Andrew Revkin, the DotEarth blogger over at the New York Times, posted a lengthy entry on September 4 about the Northern Sea Route, which is finally nearing completion. The two German heavy-lift ships navigating the route are being led by a Russian nuclear icebreaker and have Russian pilots on board to supervise the transit. There’s a link to this helpful map so you can chart the progress of the ships.

But do shipping companies really just need a little more ice to melt in order to ply the NSR, or are there other challenges?

Revkin quotes Lawrence Brigham, a retired sea captain and Arctic shipping expert, who observed that “it is Russian bureaucracy more than sea ice or icebergs that is impeding international use of the Arctic route along its coast, which has in theory been open to such transit since 1987.”

Thus, it is the labyrinthine bureaucracy, in combination with a lack of facilities, which together present the greatest obstacles to the commercialization of the NSR. Russia has been trying to update its ports, customs facilities, and marine checkpoints for a while now, but whether its bureaucracy can be streamlined is an entirely different question.

Caitlyn Antrym, the executive director of the Rule of Law Committee for the Oceans, commented on the blog entry that Russia’s commercialization of the NSR would facilitate the country’s integration into the global market.

However, it seems as of there are several contrary forces at work in Russia over whether or not the country should further globalize its economy. Joining the WTO has been a goal of Russia’s for sixteen years, following its first attempt to join the GATT in 1993. In 2000, President Vladimir Putin made Russian membership in the WTO one of his primary goals. But nearly ten years later, Russia still hasn’t acceded into the organization. The rise of the price of oil, whose sale is not governed by WTO rules, reduced the importance of membership for economic growth. And last year, Russia rescinded its single-country application in order to apply as a bloc with Belarus and Kazahkstan. This move will likely further complicate Russian membership in the WTO, but increase Russia’s economic and political ties with the former Soviet states, which was probably the intended goal. It appears then that achieving WTO membership and global economic integration are now second to strengthening ties with nearby neighbors.

So why would Russia want to open up its waters to international shipping?

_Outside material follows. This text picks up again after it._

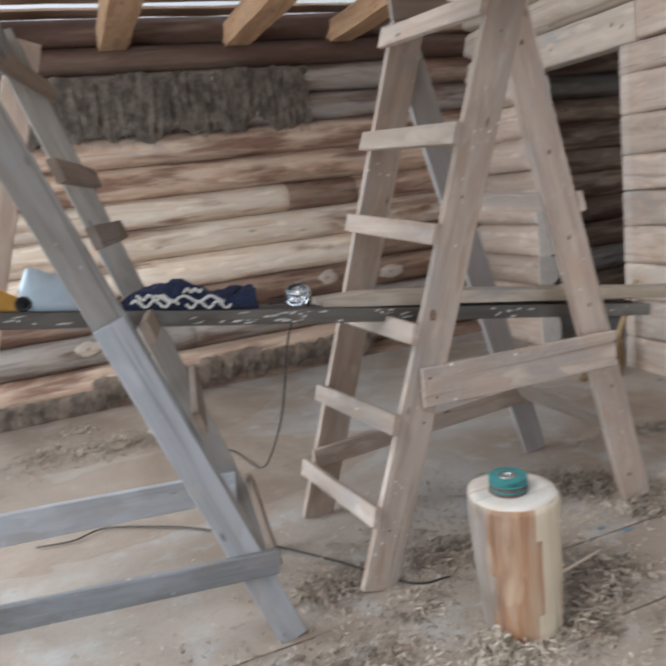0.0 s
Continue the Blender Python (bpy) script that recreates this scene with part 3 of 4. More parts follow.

The Northern Sea Route is a transportation corridor Russia which can develop on its own terms. It will not have to increase transparency or the rule of law in order for it to carry out its plans, unlike with the WTO. Russia has the upper hand here, and it can charge levies and board ships at will if they are travelling in Russian waters. So for Russia, developing the NSR wouldn’t entail harmonizing with global standards of marine transportation and turning itself into a hub for international trade, but rather the rest of the world submitting to Russian rules in the cold waters of the Arctic.

Categories: Russia

3 Comments

The Northern Sea Route and Russian economic integration

  1. One reason that Russia has to open the NSR to foreign shipping is simple economics. Maintaining 6 heavy nuclear icebreakers to open the NSR from Kara Sea to Bering Strait on a per ship basis will be reduced the more traffic there is to escort as will the costs of improving the electronic aids to navigation and the search and rescue capability that will need to accompany development of the NSR. Additionally, WTO or not, Russia has import needs and export opportunities as demonstrated by the delivery of heavy equipment to Novvy Port for transshipment by barge inland along the Ob river. Opening the vast arctic watershed via the north-flowing Lena, Yenesei and Ob river systems is akin to opening the equivalent of three mississippi rivers with the potential benefit of opening central Russia to development. As the Arctic warms, these rivers will be open more of the year, initially with the assistance of river icebreakers.

  2. I also want to point out that Russian waters only extend to 12 nautical miles from shore, and those are subject to the right of innocent passage. From the edge of the territorial sea to the outer boundary of the Exclusive Economic Zone and in most cases the routes of the NSR run through the EEZ. Russia, like other arctic nations, has the right to establish non-discriminatory regulations governing passage of vessels in ice-covered areas (including areas seasonally covered and continuing to be threatened by ice the rest of the year) to protect the marine environment from harm. Russia already has regulations for passage along the NSR that are being updated to incorporate guidelines from the IMO and major insurance companies.

    Nor can Russia “charge fees and levies at will” since the Law of the Sea Convention requires that treatment of foreign vessels be non-discriminatory, and Russia has made strong and repeated commitments to abide by the LOS Convention.